After the discussion last night about loops (which I must admit may have involved wine)… I thought it’d be fun to create a script that did one thing… then did the next thing… and so on…
I can’t seem to get it to flow right on periodic… So I’ve put it in player and hit run, run, run…
The biggest misconception about the Periodic Run type is that it just runs continuously and automatically, when it doesn’t. It executes at the specific interval but still follows all the same runtime rules for code execution. It won’t just ignore all issues and then execute when it can.
If you want your code to run in Periodic, then you have to take into account when your code is running and when it isn’t. For example, if you set the graph to execute every second, then you would have to ensure that your code was able to execute and complete in less than a second. If you have any user interactions in your code, then your code is going to pause for some amount of time. You have to be sure that the pause will not interrupt the periodic execution of the code. I don’t think any of that is an issue with your specific code, but it’s always worth considering.
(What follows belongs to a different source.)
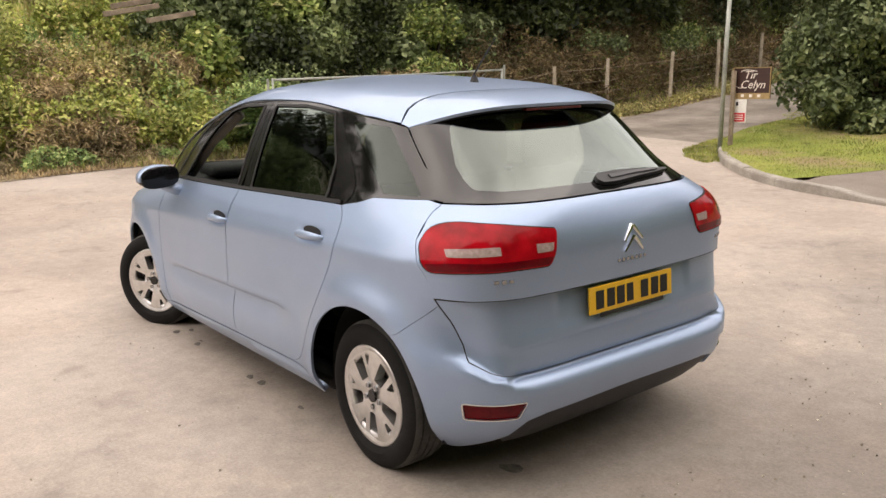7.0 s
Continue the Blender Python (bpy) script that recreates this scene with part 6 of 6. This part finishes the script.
for x, y, r in ((1.431, -0.784, 0.035), (1.561, -0.776, 0.04), (0.652, -0.785, 0.035), (0.60, -0.74, 0.02), (-0.469, -0.724, 0.05), (-0.42, -0.80, 0.03), (-0.50, -0.62, 0.025), (-0.72, -0.55, 0.035), (-0.85, -0.42, 0.03), (0.30, -0.79, 0.04), (0.33, -0.70, 0.03), (3.21, -0.41, 0.06), (2.02, -0.78, 0.025), (-0.25, -0.55, 0.03)):
    ang = np.linspace(0, math.tau, 12, endpoint=False)
    rr = r * 0.75 * (1 + 0.22 * np.sin(ang * 2 + r * 90) + 0.12 * np.sin(ang * 3 + r * 50))
    z = float(road_z(x, y)) + 0.004
    me = mesh_of("oil_spot", [(x, y, z), *[(x + q * math.cos(a) * 1.3, y + q * math.sin(a) * 0.8, z) for q, a in zip(rr, ang)]], [(0, i + 1, (i + 1) % 12 + 1) for i in range(12)], M_OIL)
    tagged(new("oil_spot", me), "dark oil drip on the tarmac", "stain", "oil drips", "structure")
for x, y, a, ln in ((4.05, 1.75, 20, 0.16), (4.25, 2.35, -15, 0.14), (4.75, 1.05, 70, 0.18), (4.9, 2.9, 40, 0.12), (4.4, 1.4, -50, 0.1), (3.9, -1.9, 10, 0.09)):
    tw = thing("twig", (x, y, float(road_z(x, y)) + 0.008), "small pale twig lying on the tarmac", "twig", "twigs on the tarmac")
    d = Vector((math.cos(radians(a)), math.sin(radians(a)), 0)) * ln / 2
    bm = bmesh.new()
    tube(bm, [-d, Vector((0.01, 0.01, 0.004)), d], 0.005, 5)
    part("stick", bm, plain_mat("pale_twig", (0.5, 0.42, 0.32), 0.9), tw)
rng = np.random.default_rng(90)
n = 2600
gx2 = np.concatenate([rng.uniform(-6, 4.8, n // 2), 4.85 - np.abs(rng.normal(0, 0.9, n - n // 2))])
gy2 = rng.uniform(-5.5, 6, n)
car_free = (np.abs(gy2) > 1.0) | (gx2 > 3.7) | (gx2 < -1.1)
gx2, gy2 = gx2[car_free], gy2[car_free]
n = len(gx2)
co = np.stack([gx2, gy2, road_z(gx2, gy2) + 0.003], 1)
tagged(new("grit", leaf_mesh("grit", co, np.tile([0, 0, 1.0], (n, 1)), 0.014, leaf_mat("grit", (0.16, 0.14, 0.12), (0.36, 0.32, 0.28), (0.52, 0.48, 0.43), None, 0.9), rng, 0.5, 0.4, 0.9)), "loose pale grit on the tarmac", "grit", "", "stuff")
st = thing("stone_lump", (-7.75, 4.3, float(road_z(-7.75, 4.3)) + 0.06), "pale stone lying by the gate", "stone")
bm = bmesh.new()
bmesh.ops.create_icosphere(bm, subdivisions=2, radius=0.10, matrix=Matrix.Diagonal((1, 1.3, 0.7, 1)))
part("lump", bm, M_CONC, st)

# ---- grass blades: lawn edges, verges ----
def blades(name, poly, count, size, height, label, seed, material=None, lift=0.0, fade=None):
    rng = np.random.default_rng(seed)
    p = np.asarray(poly, float)
    lo, hi = p.min(0), p.max(0)
    q = rng.uniform(lo, hi, (count * 4, 2))
    q = q[inside(p, q)]
    if fade:
        q = q[rng.random(len(q)) < smooth01(fade[1], fade[0], q[:, 1])]
    q = q[:count]
    z = height(q[:, 0], q[:, 1]) + lift
    n = len(q)
    a = rng.uniform(0, math.tau, n)
    h = size * rng.uniform(0.5, 1.4, n)
    w = 0.16 * h
    lean = rng.normal(0, 0.35, (n, 2)) * h[:, None]
    c0 = np.column_stack([q, z - 0.01])
    dx = np.column_stack([np.cos(a) * w, np.sin(a) * w, 0 * a])
    co = np.stack([c0 - dx, c0 + dx, c0 + np.column_stack([lean, h])], 1).reshape(-1, 3)
    me = mesh_of(name, co, np.arange(3 * n).reshape(-1, 3), material or M_BLADE)
    return tagged(new(name, me), label, "grass", "", "stuff")


lift_l = lambda x, y: land_z(x, y) + 0.12 * smooth01(0.3, 3.0, y - 7.6 + 0.3 * x) * smooth01(0.0, 1.2, path_x(y) - 1.1 - x) + 0.10
blades("grass", [p for p in lawn_left if p[1] < 17], 30000, 0.032, lift_l, "short mown grass beside the path", 1, fade=(9.5, 16.5))
blades("grass", [p for p in lawn_right if p[1] < 17], 9000, 0.03, lambda x, y: land_z(x, y) + 0.11, "short mown grass between path and hedge", 2, fade=(9.5, 16.5))
blades("grass", [(-8.9, -1), (-8.3, 1.5), (-7.9, 4.0), (-7.3, 9.3), (-7.3, 14), (-8.2, 20), (-9.5, 20), (-9.4, 9), (-9.3, 4), (-9.6, 0)], 12000, 0.12, lambda x, y: land_z(x, y) - 0.05, "ragged verge grass and weeds by the bank", 3, M_LEAF_BRAMBLE)
blades("dry_grass", [(-8.9, -1), (-8.3, 1.5), (-7.9, 4.0), (-7.3, 9.3), (-7.3, 14), (-8.2, 20), (-9.5, 20), (-9.4, 9), (-9.3, 4), (-9.6, 0)], 16000, 0.12, lambda x, y: land_z(x, y) - 0.05, "dry straw and dead leaves along the verge", 8, M_DEADLEAF)
blades("grass", [(-9.2, -4.9), (-8.3, -4.9), (-8.3, -0.6), (-9.2, -0.4)], 3000, 0.15, lambda x, y: land_z(x, y) - 0.05, "weeds along the foot of the timber wall", 4, M_LEAF_BRAMBLE)
blades("dry_grass", [(7.6, -8), (9.3, -8), (9.3, 9), (7.4, 9), (7.5, 3)], 12000, 0.11, lambda x, y: land_z(x, y) - 0.06, "dry leaf litter and straw on the bank foot", 5, M_DEADLEAF)

blades("grass", [(-13.5, -4.8), (-9.4, -4.8), (-9.42, -0.4), (-10.4, 1.2), (-13.5, 1.5)], 9000, 0.08, slope_top, "rough uncut grass above the timber wall", 9)
blades("dry_grass", [(-12.5, -4.8), (-9.4, -4.8), (-9.42, -0.4), (-10.4, 1.2), (-12.5, 1.5)], 2000, 0.10, slope_top, "dry stalks in the rough grass", 10, M_DEADLEAF)
blades("dry_grass", [(-9.0, -4.7), (-7.4, -4.4), (-7.6, -2.2), (-7.8, -1.0), (-8.3, 1.5), (-8.35, 3.8), (-9.3, 3.8), (-9.0, -0.3)], 7000, 0.09, road_z, "dead leaves and straw on the verge", 11, M_DEADLEAF)
bank_poly = [(-9.5, 0.6), (-9.3, 4.0), (-9.6, 9.5), (-10.5, 24), (-15, 24), (-17, 9), (-17, 0.8)]
blades("dry_grass", bank_poly, 26000, 0.20, lambda x, y: land_z(x, y) - 0.08, "tall straw-coloured grass on the bank", 12, M_STRAW)
blades("grass", bank_poly, 14000, 0.20, lambda x, y: land_z(x, y) - 0.08, "tall green grass on the bank", 13)
blades("dry_grass", [(-13.5, -4.8), (-9.4, -4.8), (-9.42, -0.4), (-10.4, 1.2), (-13.5, 1.5)], 2500, 0.12, slope_top, "straw-coloured grass above the timber wall", 14, M_STRAW)


def ground_cover(name, poly, count, size, top, height, material, label, seed, cut=0.0, aspect=0.55):
    """Low leafy cover in ragged drifts over the earth."""
    rng = np.random.default_rng(seed)
    p = np.asarray(poly, float)
    q = rng.uniform(p.min(0), p.max(0), (count * 4, 2))
    q = q[inside(p, q)]
    drift = np.array([noise.noise(Vector((a * 0.8, b * 0.8, seed))) + 0.5 * noise.noise(Vector((a * 2.3, b * 2.3, seed + 5))) for a, b in q])
    keep = drift > cut
    q, drift = q[keep][:count], drift[keep][:count]
    z = height(q[:, 0], q[:, 1]) + rng.uniform(0, 1, len(q)) ** 0.6 * top * np.clip(0.35 + 2.0 * (drift - cut), 0, 1.3)
    me = leaf_mesh(name, np.column_stack([q, z]), np.tile([0.35, 0, 0.9], (len(q), 1)), size, material, rng, 0.8, 0.25, aspect)
    return tagged(new(name, me), label, "undergrowth", "", "stuff")


near_bank = [(-9.3, 0.3), (-9.2, 4.0), (-9.5, 10), (-10.5, 24), (-15, 24), (-16, 9), (-16, 2.0), (-12, 1.0)]
on_bank = lambda x, y: land_z(x, y) - 0.05
ground_cover("shrub_cover", [p for p in near_bank if p[1] > 3.5] + [(-15.5, 4.6), (-9.2, 4.6)], 16000, 0.13, 0.8, on_bank, M_LEAF_MID, "dark green undergrowth below the trees", 38, -0.05)
ground_cover("bramble_cover", [(-9.3, 0.3), (-9.2, 6.5), (-14.5, 6.5), (-14.5, 2.0), (-12, 1.0)], 24000, 0.11, 0.75, on_bank, M_LEAF_BRAMBLE, "yellow-green brambles spreading over the bank", 31, 0.0)
ground_cover("fern_cover", near_bank, 21000, 0.13, 0.85, on_bank, M_LEAF_FERN, "green ferns and nettles on the bank", 32, 0.10, 0.35)
ground_cover("dry_cover", near_bank, 5000, 0.16, 0.6, on_bank, M_DEADLEAF, "dry brown stalks among the brambles", 33, 0.0, 0.14)
lane_bank = [(-7.9, 9.8), (-8.1, 22), (-8.2, 26), (-8.4, 29.5), (-11.1, 29.5), (-10.9, 26), (-11.2, 10)]
ground_cover("dry_cover", lane_bank, 30000, 0.17, 0.9, on_bank, M_BRACKEN, "brown bracken and dead stalks behind the fence", 41, -0.35, 0.16)
ground_cover("weed_cover", [(-6.9, 9.5), (-7.0, 14.7), (-7.25, 20.3), (-7.4, 24.2), (-7.7, 28), (-7.9, 33), (-8.6, 33), (-8.3, 26), (-8.1, 22), (-8.0, 9.5)], 11000, 0.07, 0.16, on_bank, M_LEAF_IVY, "leafy weeds and litter on the lane verge", 42, -0.4)
verge_poly = [(-9.0, -4.7), (-8.0, -4.4), (-8.1, -2.2), (-8.2, -1.0), (-8.6, 1.5), (-8.5, 3.8), (-9.6, 3.8), (-9.2, -0.3)]
ground_cover("weed_cover", verge_poly, 5000, 0.075, 0.3, road_z, M_LEAF_FERN, "green weeds and ferns along the verge", 34, 0.05)
ground_cover("dry_cover", verge_poly, 4500, 0.09, 0.3, road_z, M_DEADLEAF, "dry brown weeds along the verge", 35, 0.0, 0.25)
above_poly = [(-13, -4.8), (-9.45, -4.8), (-9.5, -0.4), (-10.2, 1.6), (-13, 1.8)]
ground_cover("bramble_cover", above_poly, 3000, 0.09, 0.4, slope_top, M_LEAF_BRAMBLE, "bramble and ivy drifts above the timber wall", 36, 0.2)
by_wall = [(-9.2, -0.3), (-9.1, 3.6), (-11.5, 3.6), (-11.2, -0.2)]
ground_cover("bramble_cover", by_wall, 7000, 0.10, 0.75, lambda x, y: np.maximum(land_z(x, y), slope_top(x, y)) - 0.05, M_LEAF_BRAMBLE, "yellow-green brambles beside the timber wall", 43, -0.3)
ground_cover("dry_cover", by_wall, 4500, 0.11, 0.75, lambda x, y: np.maximum(land_z(x, y), slope_top(x, y)) - 0.05, M_DEADLEAF, "dry brown growth beside the timber wall", 39, -0.25, 0.3)
ground_cover("ivy_cover", by_wall, 5000, 0.08, 0.8, lambda x, y: np.maximum(land_z(x, y), slope_top(x, y)) - 0.05, M_LEAF_IVY, "olive ivy beside the timber wall", 40, -0.1)
ground_cover("hedge_cover", [(7.9, -8), (10, -8), (10, 9), (8.3, 9)], 6000, 0.10, 0.5, on_bank, M_LEAF_HEDGE, "low green growth at the foot of the hedge", 37, 0.12)
spill = [(-2.62, 10.3), (-2.3, 9.4), (-1.75, 8.75), (-1.95, 8.3), (-2.5, 8.6), (-3.0, 9.2), (-3.3, 10.4), (-3.35, 12.6), (-2.95, 12.6)]
blades("grass", spill, 9000, 0.05, road_z, "thin grass spilling past the kerb to the lane", 15)
blades("dry_grass", spill, 2500, 0.05, road_z, "dry straw in the thin grass by the kerb", 16, M_STRAW)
Just plugging the DateTime.Now node into an unused port is enough to make the python dialog run after each interaction, but that may not be the experience you’re looking for. You’d at least want an end condition so that the dialog doesn’t repeat indefinitely.
I tried that but it seemed to work for 2-3 runs then stop.
I tried the periodic into another python node that changed from A-F every 10 seconds but that also didn’t make the other node update enough times (even though it only needs to run through 7 iterations on the one pasted).
I’ve only ever used periodic for fun moving things before… I was actually surprised this didn’t work easily.